I also thought this week of a livery driver who picked me up this week, a man from Ecuador, who loved this country because of the opportunities it would give his children. He worked fourteen hours a day, seven days a week, in order that his daughters could go to good secondary schools and then get into good colleges. Both were doing well and the oldest had just been accepted into the John Jay College of Justice in Manhattan. He was bursting with pride and I marveled at him; I work hard but driving fourteen hours a day in New York? He represented to me the immigrant experience which is America and which has driven us along through history and made me wince when I think of some of the anti-immigration legislation being made in states like Alabama. I don’t know all the rights and wrongs; I do wonder about it all. We are, all of us, after all, children of immigrants and we should remember that heritage.

And mostly, I relished remembering the marriage this past weekend of my friends, Gary and Angel, two men whom I helped meet and who, in their marriage, helped me understand the institution of marriage in a way I had never before comprehended, viscerally. Marriage, to me as a baby boomer, has seemed somewhat redundant, a non-necessity, something, perhaps, a bit archaic and even anachronistic.

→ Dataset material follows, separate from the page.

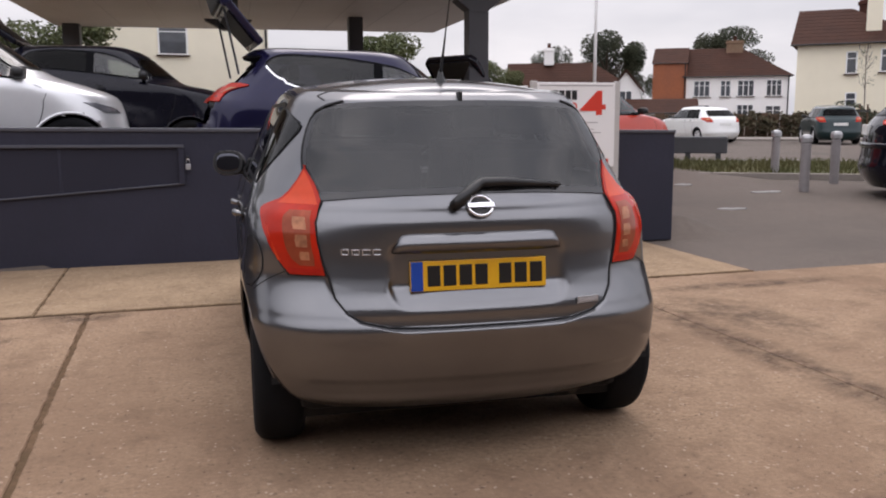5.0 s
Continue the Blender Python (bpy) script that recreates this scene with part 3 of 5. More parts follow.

But then I attended their wedding and saw the importance and the joy of declaring love to a community and committing oneself to the other in the presence of that community.

Gary and Angel met each other two years ago. From the first date they have constantly discovered new layers within the other that have deepened their respect and admiration of the other and in that deepening have grown to a place where their love is incandescent – a rare thing to be treasured in the human experience and something that is a treasure to all who know them.

Because they are two men they would have not been able to declare their love in this way until recently and now they can and in helping witness their marriage I understood why two people of any combination would want to publicly declare their love and to incorporate their union through the laws of the land, to make it public, legal, not inescapable but more complex to part. They have a love so profound as to dazzle the people around them, including me. And I now understand why people want to be married, to publically and legally declare their love for one another. I was privileged to have been with them as they declared their commitment and were united in marriage.

So, as I finish this week’s letter, I lift my hat to all of us, living our lives, passing through on the great journey called life, to the celebrations at joyful moments and the acknowledgement of the hard ones – the marriages and the deaths, the hard long hours most of us put in to make our lives the dream we dream.